This repository implements a library for running LAPS (language / abstraction and program search) experiments.

The codebase is implemented in both Python and OCaml. The repository contains prebuilt OCaml binaries that have been tested on OS X. However,

We also provide scripts for installing and running this repository on two MIT-specific computing clusters, which do not allow directly installing software and run on Linux architectures.

These are instructions for setting up on the OpenMind computing cluster managed by the MIT BCS department.

1. Git clone this repository into a local directory on OpenMind. This is likely at om2/user/<USERNAME> after logging in via ssh <USERNAME>@openmind7.mit.edu
2. Run setup_om.sh from the top-level repository. In particular, this should copy over a Singularity container with the necessary dependencies and also rebuild a Linux-specific version of the dependencies locally.
3. You can now run experiments via standard SLURM commands, using the Singularity container to execute the Python/OCaml.

• If you are running evaluate_compression_model_scoring.py, running your desired command with --util_generate_cloud_command om will automatically generate command-line parameters to run on OpenMind.
• If you are running experiments from evaluate_compression_model_scoring.py, you can reference previous reported results here.
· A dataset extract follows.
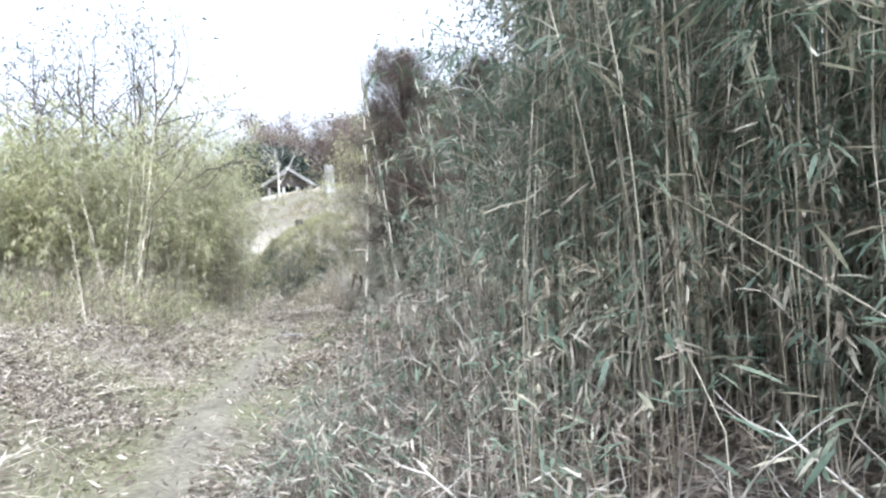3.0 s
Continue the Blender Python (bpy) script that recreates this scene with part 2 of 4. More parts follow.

These are instructions for setting up on the Supercloud computing cluster managed by Lincoln Labs.

1. Git clone this repository into a local directory on Supercloud. This is likely in a home directory after logging in via USERNAME@txe1-login.mit.edu.
2. Run setup_supercloud.sh from the top-level repository. In particular, this should switch you to using a Linux-specific build of the OCaml binaries (which we build on OM) and pip install the laps_requirements.txt locally.
3. You can now run experiments via standard SLURM commands like these. Note that if running interactively or writing your own batch commands, you should call module load anaconda/2020b to access the appropriate Python installation.
   • If you are running evaluate_compression_model_scoring.py, running your desired command with --util_generate_cloud_command supercloud will automatically generate command-line parameters to run on Supercloud.

• If you are running experiments from evaluate_compression_model_scoring.py, you can reference previous reported results here.

Experiments are run and managed through Config files. Example config files can be found in experiments/configs.

The Python entrypoint to these is run_experiment.py. Example usage: python run_experiment.py --config_dir experiments/configs --config_file dreamcoder_compositional_graphics_200_human.json.

We implement a rewritten API over the original DreamCoder compressor for ease of use and adaptation into new library learning and library ranking functions. If you are just looking to work with this API, you may find it more useful to examine the following:

1. The Python entrypoint to run compressor-specific tests is evaluate_compression_model_scoring.py. Example usage: python evaluate_compression_model_scoring.py -k test_discrimination_original_final_libraries_full --db_no_model_training will run a test that benchmarks compressor performance on increasingly large numbers of programs in a training set.
2. We implement a Python wrapper over the compressor that makes API calls in laps_grammar.py. See: _send_receive_compressor_api_call for an example of the calling syntax, and _get_compressed_grammmar_and_rewritten_frontiers for a wrapper function that gets a compressed grammar and rewritten frontiers for a set of train and test programs.
3. Finally, the OCaml implementation itself is in ocaml/solvers/compression_rescoring_api.ml and ocaml/solvers/compression_rescoring_api_utils.ml. The former specifies all of the API functions; the latter implements them.